Definition 3.7.4. (Direct sum of vector subspaces).
Let \(V\) be a vector space over a field \(F\text{,}\) and let \(W_i\) (\(1\leq i\leq n\)) be vector subspaces. A subspace \(W\leq V\) is said to be the direct sum of \(W_i\) if every vector \(w\in W\) can be uniquely represented in the form \(\sum_{i=1}^{n}w_i\text{,}\) where \(w_i\in W_i\text{.}\) In this case, we write \(W=\bigoplus_{i=1}^{n} W_i\text{.}\)
Theorem 3.7.5.
Let \(W\) be a finite-dimensional vector space over a field \(F\text{.}\) Let \(W_i\leq W\) be subspaces of a vector space \(W\text{.}\) Then, \(W=\bigoplus_{i=1}^{n}W_i\) if and only if any of the following conditions hold:
\(W=\sum_{i=1}^{n}W_i\) and \(W_j\cap\big(\sum_{i\neq j}W_i\big)=\{0\}\text{.}\) for all \(1\leq j\leq n\text{.}\)

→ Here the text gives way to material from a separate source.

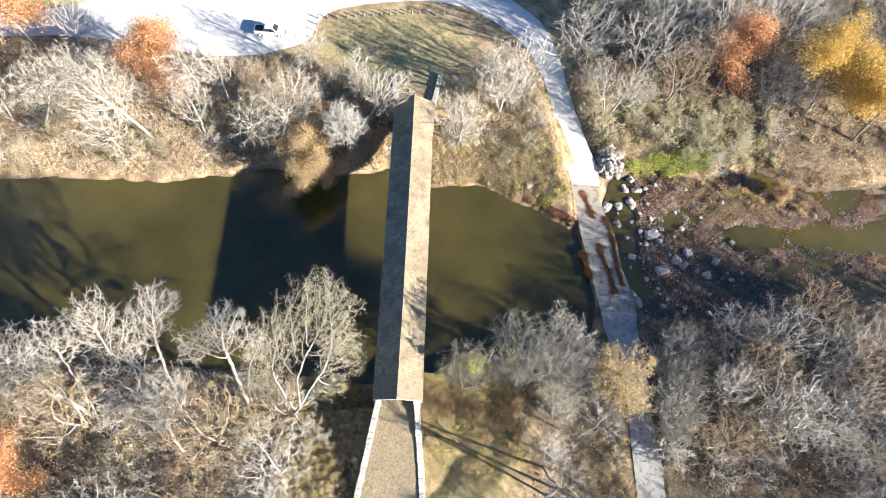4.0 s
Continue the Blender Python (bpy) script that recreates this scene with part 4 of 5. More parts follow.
# bare trees of the woods, in a few shapes
SPREAD = dict(step=0.55, reach=4.6, kill=0.78, tip=0.024, twigs=3, twig_len=0.9, twig_r=0.015)
WOODS = [
    crown_tree("bare_tree", "bare grey hardwood with a wide fan of twigs", 61, [[(0, 0, -0.4), (0.2, 0.1, 2.8)]], [((0, 0, 8.4), (6.0, 6.2, 5.2), 1170)], **SPREAD),
    crown_tree("bare_tree", "bare pale tree with two forking stems", 62, [[(0, 0, -0.4), (-0.9, 0.2, 2.8)], [(0.2, 0, -0.4), (1.1, -0.3, 3.0)]], [((-2.6, 0.6, 7.8), (4.4, 4.8, 4.4), 640), ((2.8, -0.7, 8.2), (4.2, 4.8, 4.6), 640)], **SPREAD),
    crown_tree("bare_tree", "bare slender tree with upswept branches", 63, [[(0, 0, -0.4), (0.1, 0.3, 3.4)]], [((0, 0, 9.4), (4.2, 4.2, 5.6), 980)], **SPREAD),
    crown_tree("bare_tree", "bare grey tree with several crooked stems", 64, [[(0, 0, -0.4), (-1.4, 0.6, 3.2)], [(0.2, 0, -0.4), (1.3, 0.9, 3.6)], [(0, 0.2, -0.4), (0.2, -1.4, 3.0)]], [((0, 0, 7.0), (6.4, 6.2, 4.4), 1210)], **{**SPREAD, "bark": M_DARKBARK, "twig": M_GREYTWIG, "wander": 0.16}),
    crown_tree("bare_tree", "bare brownish tree with a few dead leaves", 65, [[(0, 0, -0.4), (0.5, 0.2, 3.8)], [(0.2, 0, -0.4), (-0.7, 0.5, 3.4)]], [((0, 0, 7.6), (5.8, 5.6, 4.6), 1060)], **{**SPREAD, "bark": M_DARKBARK, "twig": M_TANTWIG, "leaf": M_TANLEAF, "leaf_n": 1, "leaf_size": 0.14, "leaf_part": 0.3}),
    crown_tree("bare_tree", "bare leaning tree with white upper limbs", 66, [[(0, 0, -0.4), (-1.0, 1.2, 3.4)]], [((-3.4, 4.2, 9.0), (6.4, 6.4, 4.6), 1210)], **SPREAD),
]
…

\(W=\sum_{i=1}^{n}W_i\) and \(\dim_FW=\sum_{i=1}^{n}\dim_FW_i\text{.}\)
Proposition 3.7.6.
Let \(V\) be a finite-dimensional vector space over a field \(F\) and let \(W\) be a proper subspace of \(V\text{.}\) Then there exists a subspace \(W^\prime\) of \(V\) such that
\begin{equation*}
V=W\bigoplus W^\prime.
\end{equation*}
Proof.
Let \(\{w_1,\ldots,w_r\}\) be a basis for \(W\text{.}\) By Remark 3.4.6, there exists \(\{v_1,\ldots,v_s\}\subset V\) such that \(\{w_1,\ldots,w_r,v_1,\ldots,v_n\}\) is a basis for \(V\text{.}\) Consider \(W^\prime\) to be the subspace spanned by \(\{v_1,\ldots,v_s\}\text{.}\) We claim that \(V=W\bigoplus W^\prime\text{.}\) Since \(\{w_1,\ldots,w_r,v_1,\ldots,v_s\}\) is a basis of \(V\text{,}\) given any \(v\in V\) there exists unique scalars \(\alpha_i,\beta_j\in F\) such that \(v=\sum_i\alpha_iw_i+\sum_j\beta_jv_j\text{.}\) In particular, \(V=W+W^\prime\text{.}\)
If \(v\in W\cap W^\prime\) then, for some scalars \(\gamma_i,\delta_j\in F\text{,}\) we have the following.
\begin{equation*}
v=\sum_i\gamma_iw_i=\sum_j\delta_jv_j\quad\text{i.e.,}\quad 0=\sum_i\gamma_iw_i-\sum_j\delta_jv_j.
\end{equation*}
The linear independence of \(\{w_1,\ldots,w_r,v_1,\ldots,v_s\}\) implies that all \(\gamma_i=0\) and all \(\delta_j=0\text{.}\) Therefore, \(W\cap W^\prime=\{0\}\text{.}\)
By using the first condition in
Theorem 3.7.5, we get the required result.